■ **EXERCISE REQUIREMENTS**:
Output the data word for word, dropping every image.
----
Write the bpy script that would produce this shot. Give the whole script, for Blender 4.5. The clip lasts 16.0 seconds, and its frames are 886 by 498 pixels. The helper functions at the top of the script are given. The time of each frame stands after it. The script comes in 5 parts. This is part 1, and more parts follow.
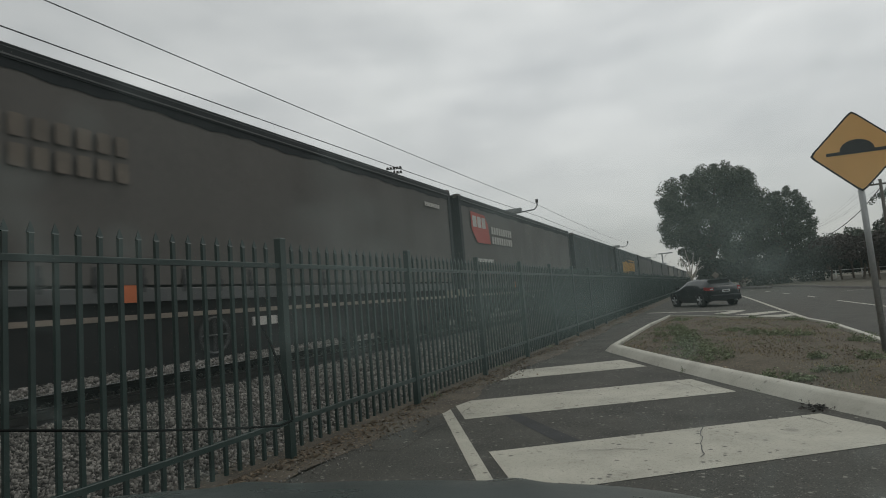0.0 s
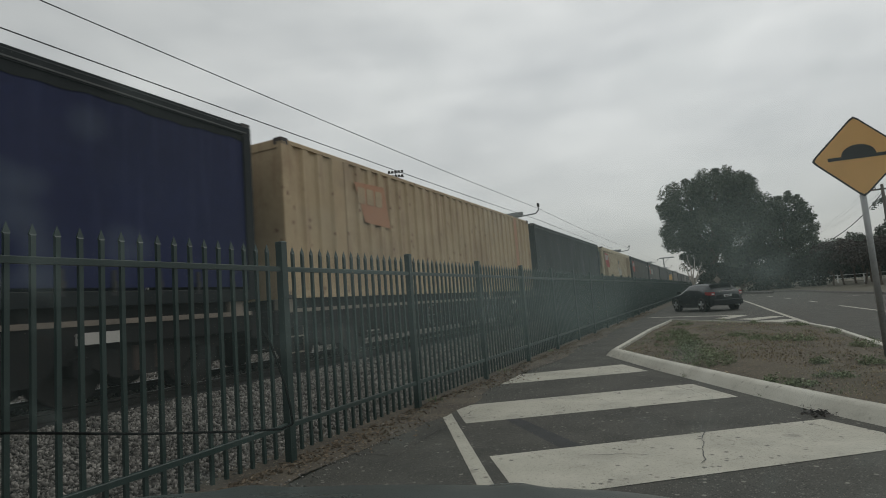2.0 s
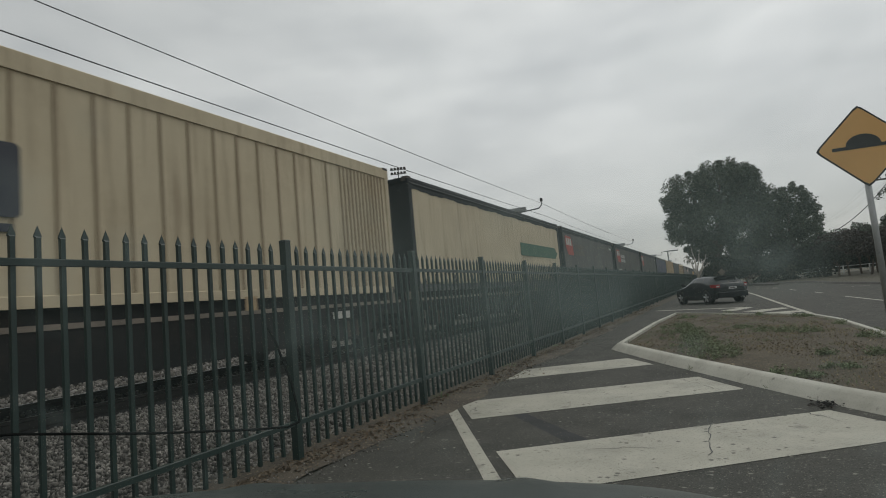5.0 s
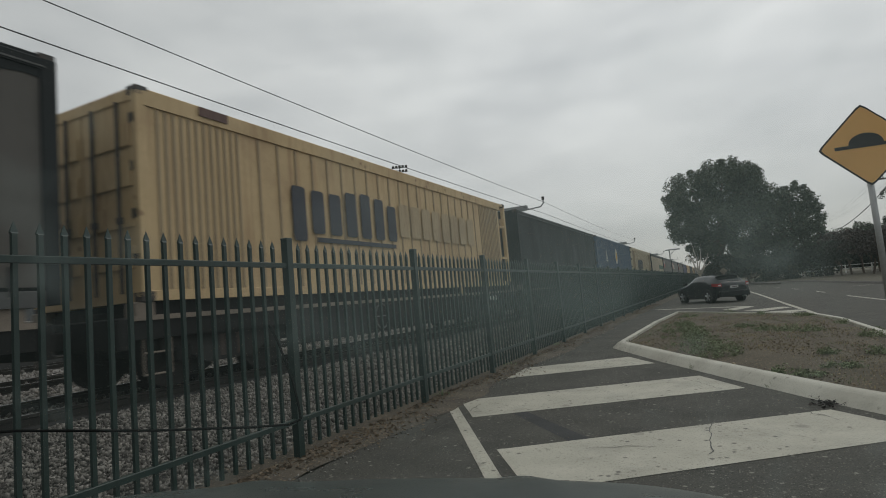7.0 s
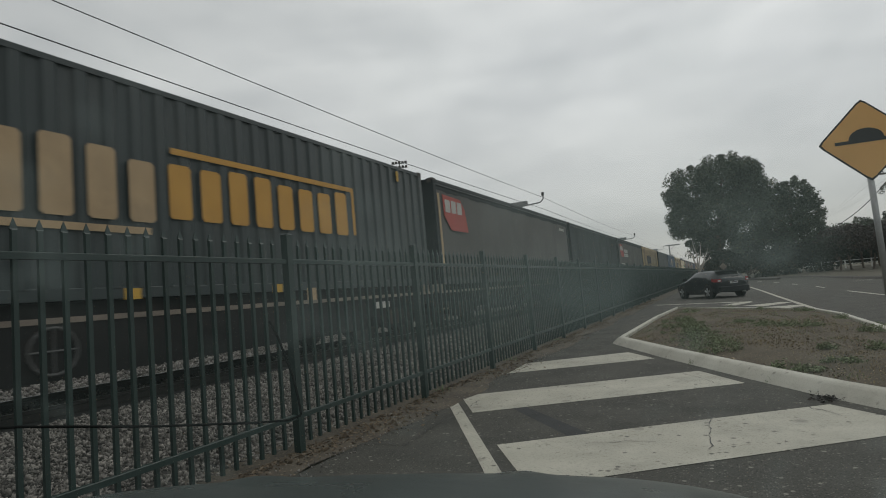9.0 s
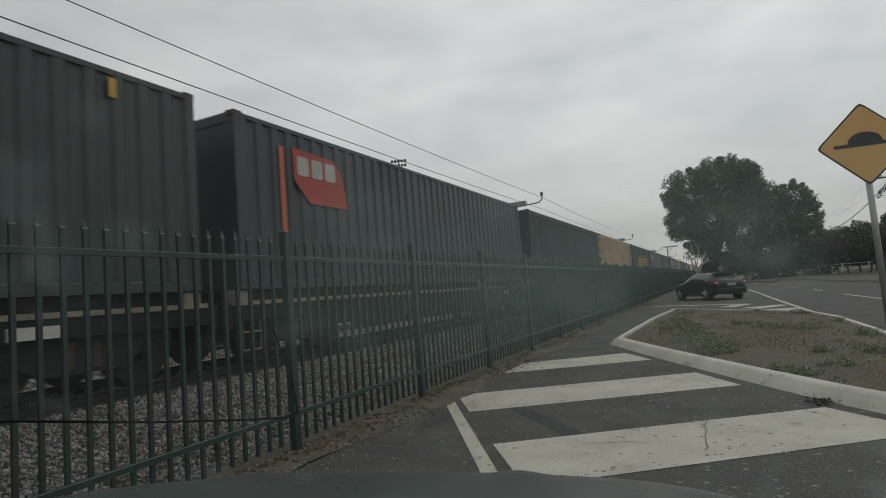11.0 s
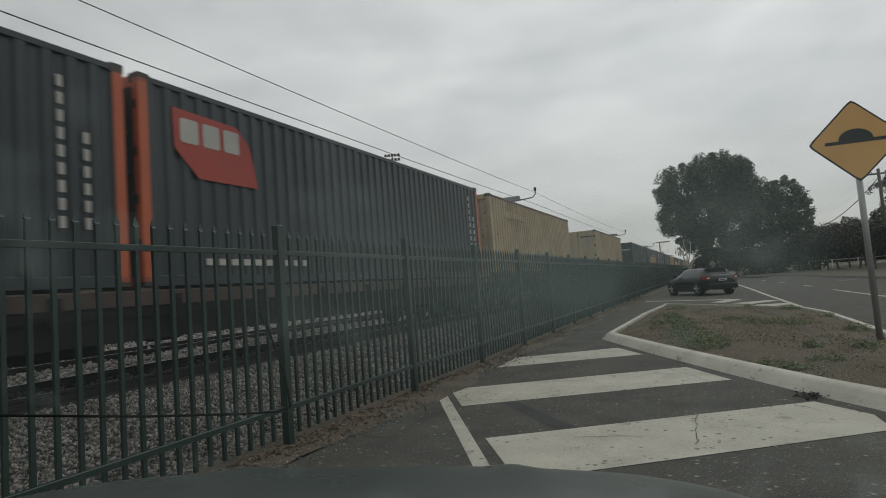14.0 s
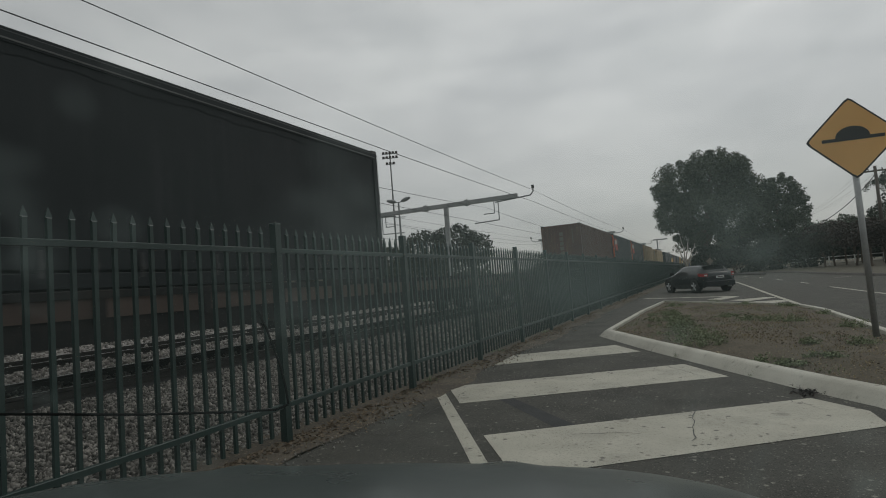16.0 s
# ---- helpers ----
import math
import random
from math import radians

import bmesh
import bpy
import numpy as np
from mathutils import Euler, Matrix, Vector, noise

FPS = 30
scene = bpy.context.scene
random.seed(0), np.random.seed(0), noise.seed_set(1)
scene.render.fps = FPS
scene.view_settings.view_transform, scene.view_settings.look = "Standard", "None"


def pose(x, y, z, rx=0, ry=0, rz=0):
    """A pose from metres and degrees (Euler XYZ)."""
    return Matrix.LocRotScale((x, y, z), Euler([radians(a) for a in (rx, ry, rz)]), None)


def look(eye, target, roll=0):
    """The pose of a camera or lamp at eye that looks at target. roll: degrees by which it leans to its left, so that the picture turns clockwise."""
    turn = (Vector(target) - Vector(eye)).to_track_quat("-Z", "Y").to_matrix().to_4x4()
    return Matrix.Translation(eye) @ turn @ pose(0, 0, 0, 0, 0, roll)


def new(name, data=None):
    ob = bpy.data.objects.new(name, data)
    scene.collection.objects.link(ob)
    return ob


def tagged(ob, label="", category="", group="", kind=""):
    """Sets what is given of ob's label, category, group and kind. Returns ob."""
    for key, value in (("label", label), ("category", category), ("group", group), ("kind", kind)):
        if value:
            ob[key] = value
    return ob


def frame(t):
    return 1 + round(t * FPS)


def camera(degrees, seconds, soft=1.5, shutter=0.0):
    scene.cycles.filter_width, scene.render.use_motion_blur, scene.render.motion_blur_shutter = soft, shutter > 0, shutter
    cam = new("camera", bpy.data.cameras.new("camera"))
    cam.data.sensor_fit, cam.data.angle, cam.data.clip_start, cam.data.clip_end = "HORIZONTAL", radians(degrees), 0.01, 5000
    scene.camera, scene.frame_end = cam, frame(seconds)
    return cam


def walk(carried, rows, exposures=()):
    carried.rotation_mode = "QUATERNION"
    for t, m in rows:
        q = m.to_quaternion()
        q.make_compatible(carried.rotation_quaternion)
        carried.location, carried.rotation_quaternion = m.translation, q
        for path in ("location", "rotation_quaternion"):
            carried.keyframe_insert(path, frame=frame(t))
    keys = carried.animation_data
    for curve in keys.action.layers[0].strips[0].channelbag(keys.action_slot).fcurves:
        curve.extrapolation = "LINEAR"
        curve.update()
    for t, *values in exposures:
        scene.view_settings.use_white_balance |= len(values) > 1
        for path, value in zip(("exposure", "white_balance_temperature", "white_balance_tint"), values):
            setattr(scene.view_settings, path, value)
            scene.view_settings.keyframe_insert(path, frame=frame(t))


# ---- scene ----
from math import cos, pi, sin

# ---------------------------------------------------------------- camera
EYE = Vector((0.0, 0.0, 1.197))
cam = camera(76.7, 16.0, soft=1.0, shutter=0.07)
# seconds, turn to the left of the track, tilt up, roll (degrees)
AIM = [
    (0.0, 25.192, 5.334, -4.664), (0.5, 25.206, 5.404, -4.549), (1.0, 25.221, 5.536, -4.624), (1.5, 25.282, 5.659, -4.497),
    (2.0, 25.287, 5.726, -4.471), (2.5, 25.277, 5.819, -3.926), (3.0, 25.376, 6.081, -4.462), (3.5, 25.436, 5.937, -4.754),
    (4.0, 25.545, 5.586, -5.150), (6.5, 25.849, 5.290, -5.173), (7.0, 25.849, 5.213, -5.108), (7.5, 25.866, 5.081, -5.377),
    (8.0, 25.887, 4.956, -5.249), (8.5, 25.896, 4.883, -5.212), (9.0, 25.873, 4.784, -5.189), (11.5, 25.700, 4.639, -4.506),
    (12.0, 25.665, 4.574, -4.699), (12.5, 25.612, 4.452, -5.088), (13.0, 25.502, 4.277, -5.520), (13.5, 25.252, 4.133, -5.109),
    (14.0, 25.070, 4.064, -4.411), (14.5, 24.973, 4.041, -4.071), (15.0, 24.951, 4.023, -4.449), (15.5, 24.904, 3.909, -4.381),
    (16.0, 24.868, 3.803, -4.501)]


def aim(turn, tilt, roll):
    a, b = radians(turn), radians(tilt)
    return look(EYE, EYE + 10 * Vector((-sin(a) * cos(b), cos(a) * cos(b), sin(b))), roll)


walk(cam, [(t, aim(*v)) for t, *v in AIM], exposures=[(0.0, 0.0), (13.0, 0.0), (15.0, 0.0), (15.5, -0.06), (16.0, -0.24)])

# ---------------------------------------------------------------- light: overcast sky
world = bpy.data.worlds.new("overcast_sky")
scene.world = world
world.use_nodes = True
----
■ **SOLUTION BELOW**:
Write the bpy script that would produce this shot. Give the whole script, for Blender 4.5. The clip lasts 16.0 seconds, and its frames are 886 by 498 pixels. The helper functions at the top of the script are given. The time of each frame stands after it. The script comes in 5 parts. This is part 1, and more parts follow.
0.0 s
2.0 s
5.0 s
7.0 s
9.0 s
11.0 s
14.0 s
16.0 s
# ---- helpers ----
import math
import random
from math import radians

import bmesh
import bpy
import numpy as np
from mathutils import Euler, Matrix, Vector, noise

FPS = 30
scene = bpy.context.scene
random.seed(0), np.random.seed(0), noise.seed_set(1)
scene.render.fps = FPS
scene.view_settings.view_transform, scene.view_settings.look = "Standard", "None"


def pose(x, y, z, rx=0, ry=0, rz=0):
    """A pose from metres and degrees (Euler XYZ)."""
    return Matrix.LocRotScale((x, y, z), Euler([radians(a) for a in (rx, ry, rz)]), None)


def look(eye, target, roll=0):
    """The pose of a camera or lamp at eye that looks at target. roll: degrees by which it leans to its left, so that the picture turns clockwise."""
    turn = (Vector(target) - Vector(eye)).to_track_quat("-Z", "Y").to_matrix().to_4x4()
    return Matrix.Translation(eye) @ turn @ pose(0, 0, 0, 0, 0, roll)


def new(name, data=None):
    ob = bpy.data.objects.new(name, data)
    scene.collection.objects.link(ob)
    return ob


def tagged(ob, label="", category="", group="", kind=""):
    """Sets what is given of ob's label, category, group and kind. Returns ob."""
    for key, value in (("label", label), ("category", category), ("group", group), ("kind", kind)):
        if value:
            ob[key] = value
    return ob


def frame(t):
    return 1 + round(t * FPS)


def camera(degrees, seconds, soft=1.5, shutter=0.0):
    scene.cycles.filter_width, scene.render.use_motion_blur, scene.render.motion_blur_shutter = soft, shutter > 0, shutter
    cam = new("camera", bpy.data.cameras.new("camera"))
    cam.data.sensor_fit, cam.data.angle, cam.data.clip_start, cam.data.clip_end = "HORIZONTAL", radians(degrees), 0.01, 5000
    scene.camera, scene.frame_end = cam, frame(seconds)
    return cam


def walk(carried, rows, exposures=()):
    carried.rotation_mode = "QUATERNION"
    for t, m in rows:
        q = m.to_quaternion()
        q.make_compatible(carried.rotation_quaternion)
        carried.location, carried.rotation_quaternion = m.translation, q
        for path in ("location", "rotation_quaternion"):
            carried.keyframe_insert(path, frame=frame(t))
    keys = carried.animation_data
    for curve in keys.action.layers[0].strips[0].channelbag(keys.action_slot).fcurves:
        curve.extrapolation = "LINEAR"
        curve.update()
    for t, *values in exposures:
        scene.view_settings.use_white_balance |= len(values) > 1
        for path, value in zip(("exposure", "white_balance_temperature", "white_balance_tint"), values):
            setattr(scene.view_settings, path, value)
            scene.view_settings.keyframe_insert(path, frame=frame(t))


# ---- scene ----
from math import cos, pi, sin

# ---------------------------------------------------------------- camera
EYE = Vector((0.0, 0.0, 1.197))
cam = camera(76.7, 16.0, soft=1.0, shutter=0.07)
# seconds, turn to the left of the track, tilt up, roll (degrees)
AIM = [
    (0.0, 25.192, 5.334, -4.664), (0.5, 25.206, 5.404, -4.549), (1.0, 25.221, 5.536, -4.624), (1.5, 25.282, 5.659, -4.497),
    (2.0, 25.287, 5.726, -4.471), (2.5, 25.277, 5.819, -3.926), (3.0, 25.376, 6.081, -4.462), (3.5, 25.436, 5.937, -4.754),
    (4.0, 25.545, 5.586, -5.150), (6.5, 25.849, 5.290, -5.173), (7.0, 25.849, 5.213, -5.108), (7.5, 25.866, 5.081, -5.377),
    (8.0, 25.887, 4.956, -5.249), (8.5, 25.896, 4.883, -5.212), (9.0, 25.873, 4.784, -5.189), (11.5, 25.700, 4.639, -4.506),
    (12.0, 25.665, 4.574, -4.699), (12.5, 25.612, 4.452, -5.088), (13.0, 25.502, 4.277, -5.520), (13.5, 25.252, 4.133, -5.109),
    (14.0, 25.070, 4.064, -4.411), (14.5, 24.973, 4.041, -4.071), (15.0, 24.951, 4.023, -4.449), (15.5, 24.904, 3.909, -4.381),
    (16.0, 24.868, 3.803, -4.501)]


def aim(turn, tilt, roll):
    a, b = radians(turn), radians(tilt)
    return look(EYE, EYE + 10 * Vector((-sin(a) * cos(b), cos(a) * cos(b), sin(b))), roll)


walk(cam, [(t, aim(*v)) for t, *v in AIM], exposures=[(0.0, 0.0), (13.0, 0.0), (15.0, 0.0), (15.5, -0.06), (16.0, -0.24)])

# ---------------------------------------------------------------- light: overcast sky
world = bpy.data.worlds.new("overcast_sky")
scene.world = world
world.use_nodes = True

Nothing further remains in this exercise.